A day later, I found myself trolling the internet looking for new podcasts to make the morning commute a little more tolerable and I stumbled upon one called The Dice of Doom. I listened to Episode 9 and discovered a group of clever, witty, and insightful gamers talking up Dragon Age of all things. As an American, I was also impressed because the hosts, being Australian, had accents. As an American, I find that anything said in a foreign accent sounds instantly sophisticated and urbane. Of course, as non-Americans, they did break the spell somewhat when they realized they didn’t know the correct, English word for something and had to make up silly words instead. Seriously, guys, if you don’t know the word “entertaining,” could you at least come up with a better guess than “corking?” Also, it isn’t “shat,” it’s got an “i” in it. I blame the state of English education in Australia.
At any rate, between the recommendations and the reviews, and being between campaigns anyway, I decided to give Dragon Age a chance. So, I ran out and bought Set 1. Actually, to be completely accurate, I ran out, went to several local stores, discovered I couldn’t find Dragon Age, Set 1, went onto the Green Ronin website, bought the PDF copy, downloaded it, and e-mailed it to Staples for printing and binding. Same thing really.
Before I launch into the play report, though, a number of folks have asked me for a review and a general opinion of the game. So, with a read through and two sessions of actual game play under my belt, I’m going to give that a shot.
Dragon Age is being sold as a series of four boxed sets, the first of which is available now. The second set has just finished the open play test phase and will probably be released in a few months. The third and fourth sets are coming eventually. Set 1 contains the basic rules and enough material to play through experience levels one to five.
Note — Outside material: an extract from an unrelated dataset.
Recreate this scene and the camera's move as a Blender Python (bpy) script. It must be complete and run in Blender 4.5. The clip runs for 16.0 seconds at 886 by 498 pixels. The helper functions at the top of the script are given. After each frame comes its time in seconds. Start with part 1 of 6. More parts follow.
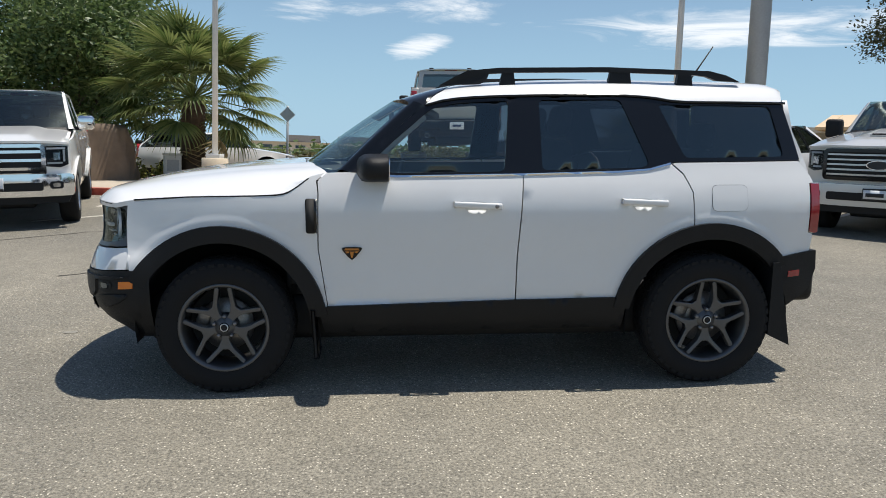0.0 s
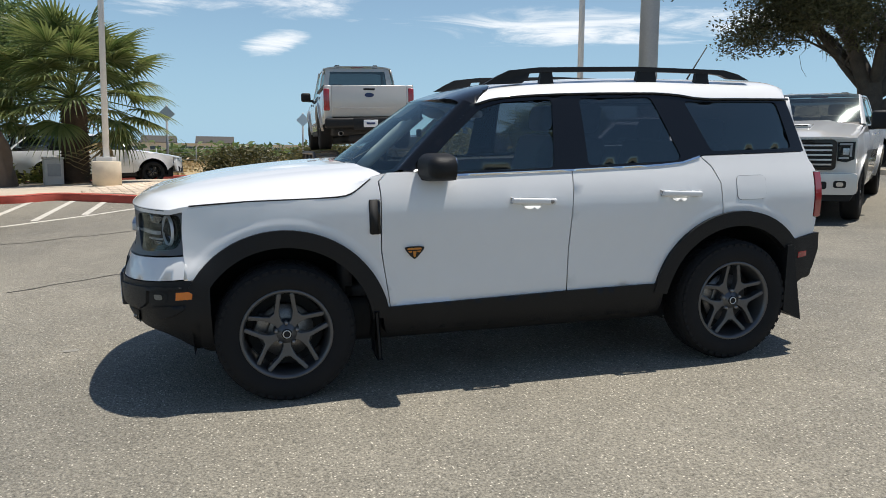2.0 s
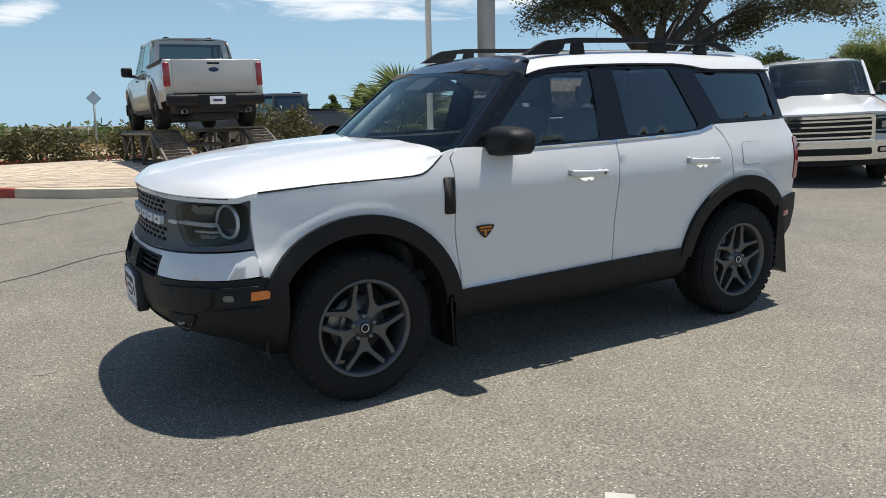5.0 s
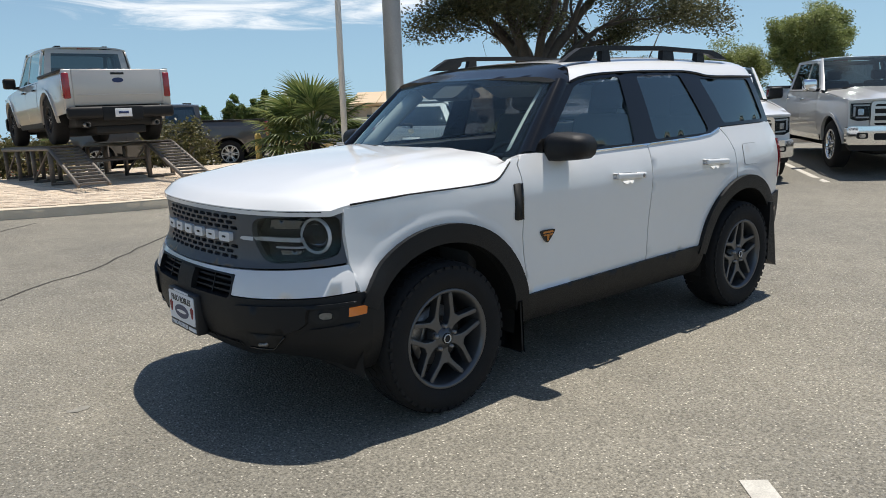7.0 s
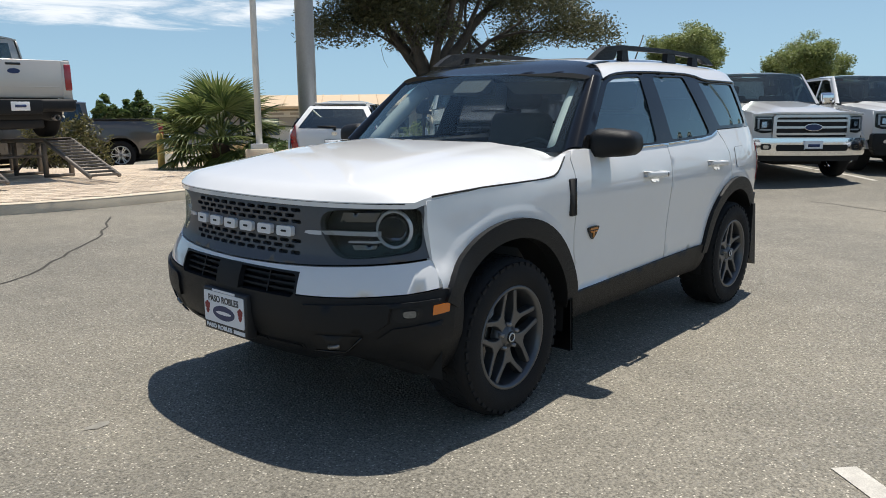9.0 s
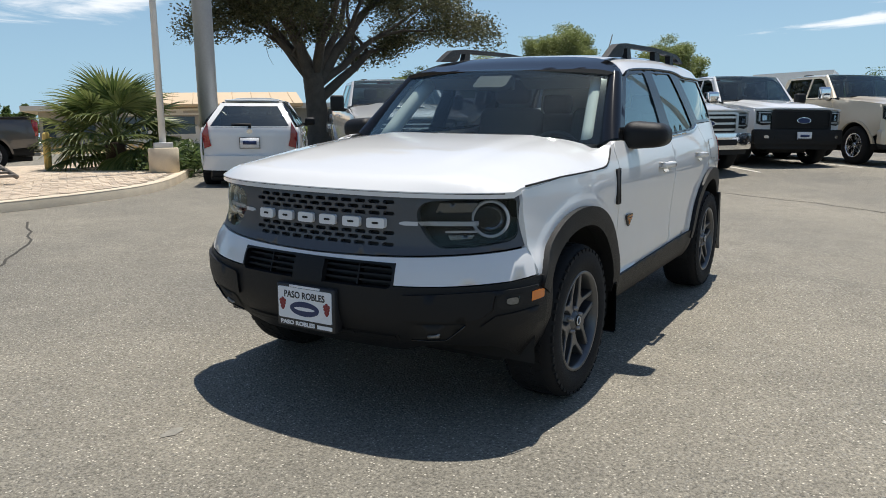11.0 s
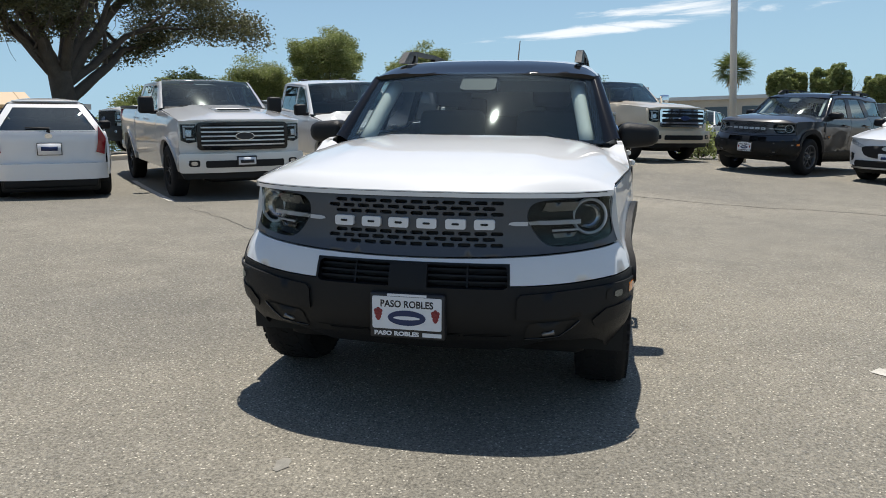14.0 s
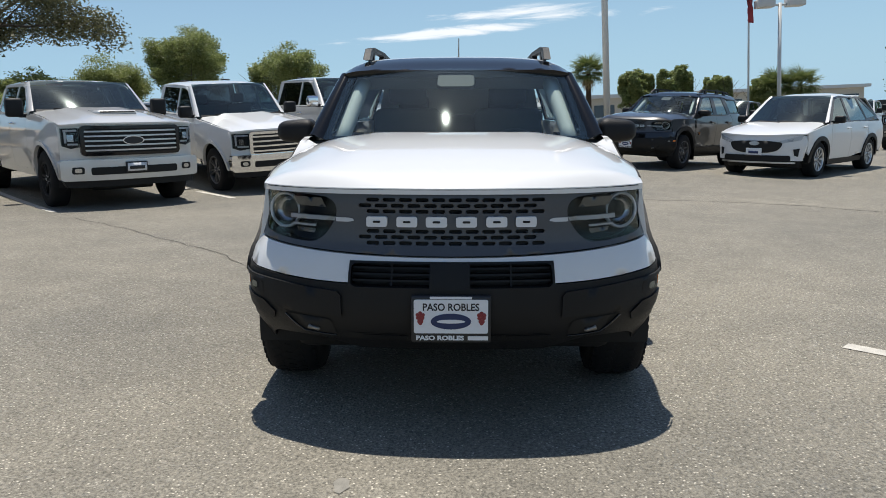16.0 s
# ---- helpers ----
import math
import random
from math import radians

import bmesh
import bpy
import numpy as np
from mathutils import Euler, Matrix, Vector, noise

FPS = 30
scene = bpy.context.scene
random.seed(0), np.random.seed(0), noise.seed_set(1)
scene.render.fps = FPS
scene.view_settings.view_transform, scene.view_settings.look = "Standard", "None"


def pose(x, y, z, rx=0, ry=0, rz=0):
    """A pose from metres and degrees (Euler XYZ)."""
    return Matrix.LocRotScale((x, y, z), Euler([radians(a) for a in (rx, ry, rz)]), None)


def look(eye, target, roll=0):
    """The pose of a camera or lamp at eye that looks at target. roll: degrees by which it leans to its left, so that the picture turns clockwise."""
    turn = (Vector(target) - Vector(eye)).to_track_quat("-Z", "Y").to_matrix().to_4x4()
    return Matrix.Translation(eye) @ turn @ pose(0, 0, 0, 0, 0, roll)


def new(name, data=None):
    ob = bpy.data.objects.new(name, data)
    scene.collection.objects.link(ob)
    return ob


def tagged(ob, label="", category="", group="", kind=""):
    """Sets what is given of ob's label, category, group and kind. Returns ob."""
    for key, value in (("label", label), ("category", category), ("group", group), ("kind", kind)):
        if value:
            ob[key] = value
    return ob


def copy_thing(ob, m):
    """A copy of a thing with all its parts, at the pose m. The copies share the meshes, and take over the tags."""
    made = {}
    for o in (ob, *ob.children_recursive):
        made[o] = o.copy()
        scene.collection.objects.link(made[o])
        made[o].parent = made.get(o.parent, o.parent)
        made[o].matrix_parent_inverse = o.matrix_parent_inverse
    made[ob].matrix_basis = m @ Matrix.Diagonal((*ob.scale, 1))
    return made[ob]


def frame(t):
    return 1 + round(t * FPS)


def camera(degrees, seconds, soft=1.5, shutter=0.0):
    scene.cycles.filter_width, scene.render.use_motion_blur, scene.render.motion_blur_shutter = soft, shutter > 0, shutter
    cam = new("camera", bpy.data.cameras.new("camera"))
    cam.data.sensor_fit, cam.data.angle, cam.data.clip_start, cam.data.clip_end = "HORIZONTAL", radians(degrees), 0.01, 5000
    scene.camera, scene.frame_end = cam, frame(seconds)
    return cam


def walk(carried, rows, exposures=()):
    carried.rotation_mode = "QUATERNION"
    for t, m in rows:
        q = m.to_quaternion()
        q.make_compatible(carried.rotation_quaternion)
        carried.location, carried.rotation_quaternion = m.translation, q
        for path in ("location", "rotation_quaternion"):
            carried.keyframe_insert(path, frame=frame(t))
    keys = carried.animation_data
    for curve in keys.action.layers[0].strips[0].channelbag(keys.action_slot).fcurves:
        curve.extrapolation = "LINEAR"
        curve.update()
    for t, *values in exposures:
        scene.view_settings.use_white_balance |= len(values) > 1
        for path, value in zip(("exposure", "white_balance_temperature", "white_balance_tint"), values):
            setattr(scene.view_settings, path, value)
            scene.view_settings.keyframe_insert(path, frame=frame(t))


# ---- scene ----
# ---- the lie of the land: the lot slopes, poles and trees stand upright ----
UP = Vector((0.0329, 0.0516, 1.0)).normalized()
LOT = UP.rotation_difference(Vector((0, 0, 1))).to_matrix().to_4x4()
NRM = LOT.to_3x3() @ Vector((0, 0, 1))
SX, SY = -NRM.x / NRM.z, -NRM.y / NRM.z


cam = camera(59.8, 16.0, soft=0.9)
PATH = [
    (0, (-0.527, -5.073, 1.18), (-0.362, -3.092, 0.963), 1.9),
    (0.5, (-0.806, -5.083, 1.177), (-0.558, -3.11, 0.959), 1.6),
    (1, (-1.033, -5.037, 1.158), (-0.687, -3.079, 0.938), 1.2),
    (1.5, (-1.268, -4.978, 1.172), (-0.843, -3.036, 0.956), 0.8),
    (2, (-1.564, -4.972, 1.166), (-1.06, -3.049, 0.948), 0.6),
    (2.5, (-1.789, -4.894, 1.145), (-1.195, -2.997, 0.922), 0.4),
    (3, (-1.98, -4.749, 1.16), (-1.309, -2.879, 0.922), 0.2),
    (3.5, (-2.21, -4.664, 1.156), (-1.45, -2.83, 0.914), -0.1),
    (4, (-2.462, -4.571, 1.151), (-1.617, -2.775, 0.903), -0.4),
    (4.2, (-2.533, -4.507, 1.151), (-1.654, -2.728, 0.895), -0.6),
    (6.3, (-3.341, -3.857, 1.183), (-2.153, -2.271, 0.917), -1.6),
    (6.5, (-3.402, -3.805, 1.171), (-2.185, -2.239, 0.912), -1.9),
    (7, (-3.633, -3.658, 1.177), (-2.361, -2.138, 0.912), -2.1),
    (7.5, (-3.798, -3.514, 1.154), (-2.462, -2.048, 0.893), -2.0),
    (8, (-3.921, -3.311, 1.158), (-2.526, -1.905, 0.887), -1.7),
    (8.2, (-3.962, -3.234, 1.147), (-2.542, -1.85, 0.882), -1.5),
    (10.3, (-4.589, -2.527, 1.118), (-2.968, -1.387, 0.85), -1.3),
    (10.5, (-4.665, -2.453, 1.117), (-3.022, -1.345, 0.848), -1.4),
    (11, (-4.765, -2.253, 1.115), (-3.068, -1.228, 0.852), -1.5),
    (11.5, (-4.851, -2.052, 1.139), (-3.105, -1.114, 0.869), -1.5),
    (12, (-5.026, -1.818, 1.142), (-3.238, -0.963, 0.875), -1.5),
    (12.5, (-5.083, -1.582, 1.134), (-3.246, -0.839, 0.86), -1.5),
    (13, (-5.119, -1.331, 1.153), (-3.243, -0.695, 0.879), -1.7),
    (13.5, (-5.255, -1.079, 1.171), (-3.349, -0.54, 0.892), -1.9),
    (14, (-5.315, -0.867, 1.158), (-3.38, -0.44, 0.881), -2.2),
    (14.5, (-5.331, -0.651, 1.18), (-3.377, -0.329, 0.898), -2.5),
    (15, (-5.385, -0.419, 1.172), (-3.42, -0.174, 0.891), -2.9),
    (15.5, (-5.37, -0.244, 1.165), (-3.397, -0.094, 0.877), -3.0),
    (16, (-5.295, -0.12, 1.169), (-3.317, -0.047, 0.88), -3.1),
]
walk(cam, [(t, look(eye, target, roll)) for t, eye, target, roll in PATH], [(0.0, 0.0), (16.0, 0.0)])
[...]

Set 2, as evidenced by the open play test document, will raise the level cap to ten and offer some advanced rules and some new options for lower level characters. In that sense, it is very reminiscent of the old Dungeons & Dragons BECMI boxed sets.
The physical set contains two full-color, soft cover books, the Player’s Guide and Game Master’s Guide. Each is about 65 pages long. The set also contains a large map of the nation of Ferelden and a set of three six-sided dice. The PDF copy, available directly from Green Ronin or from a number of online RPG stores, contains PDF copies of the two books and a printable map of Ferelden. The physical set is 30 USD whereas I paid 17 USD for the PDF copy. It’s exactly what you’d expect to pay for what you get.
The presentation in the books themselves will come as no great surprise to anyone who has ever read any gaming rule book ever. The Player’s Guide begins with a chapter on “what the heck is a roleplaying game anyway.” Then it runs through the standard fare in standard order: description of the setting, character generation, magic, and dice mechanics. The Game Master’s Guide starts by explaining the role of the GM including the obligatory section ripped off from Robin Laws about classifying your players into categories like “guy who never talks” and “guy who will annoy the hell out of you by quoting the rules at you verbatim unless the rules would screw him over in which case he conveniently shuts up.” Advanced rules, bestiary of monsters, rewarding your PCs (if you really must), and sample adventure. The roleplaying core rules template is so standardized by now that a cartoon paper clip probably popped up on a computer screen at Green Ronin and said “it looks like you’re typing a set of RPG core rules, would you like some help?”
I’m not knocking it, though. The format is standard because it works and it makes it very easy for players and GMs to get right into the game. Actually, that seems to be a running theme in Dragon Age: approachability.
For that matter, the books are very nicely laid out with very clear headings, logical organization, and a very useful index. Beyond the expository introduction to the setting, a lot of little details are woven throughout the books so that reading them is never a slog. The character generation chapter, for instance, manages to work a lot of race relations and setting details in amongst the rules and the chapter on magic seamlessly flows back and forth between the narrative and mechanical elements of magic. The books, for that reason, make a very good read.
Unfortunately, as much as that approach works very well for the rest of the rule books, it actually hurts the sample adventure. “The Dalish Curse” is a four-part introductory adventure that fills the last third of the Game Master Guide. While it is a fairly linear adventure, it does contain a good mix of encounter types, a lot of atmosphere, and, most importantly, a few strong personal and moral choice points that affect the progress of the adventure. In addition, sidebars are included to help a GM figure out how to modify the adventure if the party does something unexpected or makes an odd choice. It is actually a very strong introductory adventure. However, each encounter is described in a single, prose block of text several paragraphs long. No distinction is made between flavor text, rules and mechanics, stats, and back story. Parsing the text and finding the bits you need at the table is a little tricky and an inexperienced GM will need to read through the adventure several times and keep very good notes. I was running the game after a single read-through with no notes taken, and even as an experienced GM, I had a little trouble separating what I needed from what was merely interesting. A few extra headings, some bullet points, and better overall formatting would have helped the adventure immensely.
And finally, as much I think it is a very good product overall and well worth the price, despite the hiccup in the sample adventure, I want to say that I strongly dislike the four set release schedule. First, without an aggressive release schedule, a group playing a Dragon Age campaign may find their game stalled as they wait for the releases to catch up. From what I’ve heard, Set 2 has been slightly delayed, but Green Ronin did make an advanced play test copy freely available to the entire community. Second, though, I dislike the fact that Set 2 adds low-level options (and I’m assuming future Sets will continue that trend). Suppose a player in an ongoing game wants to use one of the new character backgrounds. He will have to retire his character and create a new one.